6. In Berlin spricht alles für Rot-Rot

In der Hauptstadt schleppt sich Rot-Schwarz von Krise zu Krise. Selten hat eine Partei ihre Chancen so schlecht genutzt wie die Berliner CDU. Aber dank des starken Rückhalts der Ex-SED im Ostteil der Stadt wird es wohl für Rot-Rot reichen. Aus heutiger Sicht dürften die Sozialdemokraten der Linkspartei den Vorzug geben vor den Grünen. Schließlich soll in den Ländern zusammen wachsen, was nach Meinung vieler Sozialdemokraten auch im Bund – endlich – zusammengehört.

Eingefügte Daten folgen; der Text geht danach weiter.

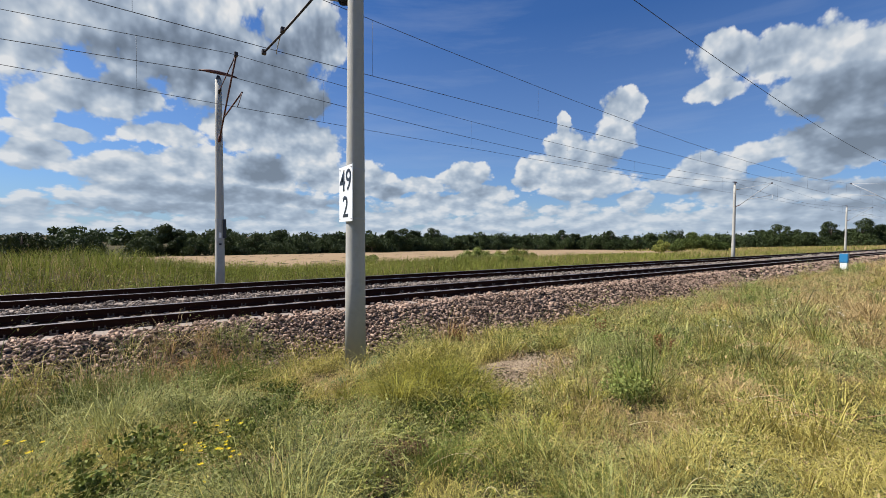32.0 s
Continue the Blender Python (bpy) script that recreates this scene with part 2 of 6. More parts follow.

7. Merkel und Gabriel bleiben im Sattel – auf geschwächten Pferden

Am Ende des Wahljahres 2016 werden CDU und SPD geschwächt sein – unabhängig von der Zahl ihrer Ministerpräsidenten bzw. Ministerpräsidentinnen. Denn einerseits wird wegen der zu erwartenden AfD-Erfolge der numerische Zwang zu Großen Koalitionen zunehmen, während andererseits die „Großen“ Koalitionen immer kleiner werden. Zur Erinnerung: Bei der ersten GroKo im Bund im Jahr 1966 konnten sich CDU/CSU und SPD auf 88,8 (!) Prozent der Wählerstimmen stützen; 2013 waren es nur noch 67,2 Prozent. In den Länder sieht’s noch schlimmer aus: Die derzeitigen „Großen“ Koalitionen in Berlin und Sachsen repräsentieren gerade mal 51,6 bzw. 51,8 Prozent der Wähler.

Angela Merkel und Sigmar Gabriel werden am Ende des Wahljahres 2016 dennoch an der Spitze der Bundesregierung wie auch ihrer Parteien stehen. Aber deutlich geschwächt: Merkel, weil die CDU als Mitte-Links-Partei den rechten Rand nicht mehr binden kann. Gabriel, weil die SPD in den neuen Ländern zunehmend mit der AfD um den dritten Platz hinter CDU und Linke kämpfen muss. Deutschlands Sonderstatus in Europa als Land ohne etablierte Rechtspopulisten und Rechtsradikale könnte 2016 enden. In der Tat: Das könnten „wir“ schaffen.